━━━━━ SOURCE EXCERPT ━━━━━

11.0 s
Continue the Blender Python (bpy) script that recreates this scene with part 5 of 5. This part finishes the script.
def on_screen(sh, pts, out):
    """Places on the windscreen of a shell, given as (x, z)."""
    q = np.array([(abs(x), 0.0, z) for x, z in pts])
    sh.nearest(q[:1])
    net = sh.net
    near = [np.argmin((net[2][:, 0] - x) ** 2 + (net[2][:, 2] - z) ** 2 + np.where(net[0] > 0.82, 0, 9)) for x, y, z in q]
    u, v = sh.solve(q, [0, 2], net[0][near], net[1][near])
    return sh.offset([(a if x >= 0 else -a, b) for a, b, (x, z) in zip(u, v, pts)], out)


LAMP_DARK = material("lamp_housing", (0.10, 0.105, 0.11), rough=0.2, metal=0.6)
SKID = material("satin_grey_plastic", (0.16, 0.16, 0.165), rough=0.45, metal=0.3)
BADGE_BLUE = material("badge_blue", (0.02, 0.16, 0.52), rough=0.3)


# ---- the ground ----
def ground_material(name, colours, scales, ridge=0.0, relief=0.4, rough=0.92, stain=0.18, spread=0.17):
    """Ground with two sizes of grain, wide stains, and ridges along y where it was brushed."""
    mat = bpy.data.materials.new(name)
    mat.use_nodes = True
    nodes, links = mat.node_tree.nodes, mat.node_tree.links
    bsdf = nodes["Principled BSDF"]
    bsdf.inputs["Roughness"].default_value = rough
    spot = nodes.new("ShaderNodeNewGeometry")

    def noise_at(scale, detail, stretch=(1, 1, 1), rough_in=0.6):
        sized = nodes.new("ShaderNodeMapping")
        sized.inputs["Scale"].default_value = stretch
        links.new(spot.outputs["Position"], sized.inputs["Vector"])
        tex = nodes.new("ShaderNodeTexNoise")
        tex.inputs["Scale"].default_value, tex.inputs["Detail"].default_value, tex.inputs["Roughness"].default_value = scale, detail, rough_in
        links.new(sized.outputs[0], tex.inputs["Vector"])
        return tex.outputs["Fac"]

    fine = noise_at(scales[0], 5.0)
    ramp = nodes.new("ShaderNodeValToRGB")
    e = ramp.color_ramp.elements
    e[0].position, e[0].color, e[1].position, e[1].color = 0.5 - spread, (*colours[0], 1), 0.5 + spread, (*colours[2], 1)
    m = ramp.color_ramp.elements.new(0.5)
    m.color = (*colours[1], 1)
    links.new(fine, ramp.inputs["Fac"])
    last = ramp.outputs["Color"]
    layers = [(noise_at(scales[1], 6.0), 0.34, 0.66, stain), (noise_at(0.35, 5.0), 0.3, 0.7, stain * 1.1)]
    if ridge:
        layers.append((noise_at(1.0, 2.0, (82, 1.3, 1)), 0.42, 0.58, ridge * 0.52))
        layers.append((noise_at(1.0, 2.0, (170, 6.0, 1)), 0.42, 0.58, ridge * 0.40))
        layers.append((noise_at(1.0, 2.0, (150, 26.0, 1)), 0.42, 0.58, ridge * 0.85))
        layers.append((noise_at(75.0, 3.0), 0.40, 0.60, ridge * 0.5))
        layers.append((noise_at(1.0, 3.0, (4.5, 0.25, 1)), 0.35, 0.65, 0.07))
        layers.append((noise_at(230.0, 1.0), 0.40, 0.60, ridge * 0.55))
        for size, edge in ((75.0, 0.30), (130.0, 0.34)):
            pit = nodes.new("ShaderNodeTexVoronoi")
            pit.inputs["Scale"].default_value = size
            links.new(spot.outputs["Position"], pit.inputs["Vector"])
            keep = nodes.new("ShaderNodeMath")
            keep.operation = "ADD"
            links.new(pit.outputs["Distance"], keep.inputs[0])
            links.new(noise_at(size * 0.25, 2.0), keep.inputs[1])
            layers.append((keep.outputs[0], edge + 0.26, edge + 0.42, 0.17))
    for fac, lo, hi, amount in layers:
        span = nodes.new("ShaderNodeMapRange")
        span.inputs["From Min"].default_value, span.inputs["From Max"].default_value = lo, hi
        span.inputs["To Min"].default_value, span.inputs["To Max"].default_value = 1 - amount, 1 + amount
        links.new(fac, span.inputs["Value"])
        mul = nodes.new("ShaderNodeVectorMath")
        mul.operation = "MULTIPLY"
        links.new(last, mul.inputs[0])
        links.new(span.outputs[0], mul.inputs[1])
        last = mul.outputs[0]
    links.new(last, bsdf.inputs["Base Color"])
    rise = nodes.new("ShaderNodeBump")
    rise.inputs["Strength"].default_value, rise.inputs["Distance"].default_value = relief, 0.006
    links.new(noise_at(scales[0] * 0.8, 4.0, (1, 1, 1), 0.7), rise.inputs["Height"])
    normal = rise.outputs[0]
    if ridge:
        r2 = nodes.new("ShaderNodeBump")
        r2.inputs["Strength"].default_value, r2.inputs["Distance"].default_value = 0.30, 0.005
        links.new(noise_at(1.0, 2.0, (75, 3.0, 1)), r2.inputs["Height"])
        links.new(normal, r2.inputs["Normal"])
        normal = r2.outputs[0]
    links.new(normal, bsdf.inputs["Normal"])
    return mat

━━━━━

### SHORT TASK
Pick out and copy the lines of the material that include the word "with".

### RESPONSE BELOW
Continue the Blender Python (bpy) script that recreates this scene with part 5 of 5. This part finishes the script.
    """Ground with two sizes of grain, wide stains, and ridges along y where it was brushed."""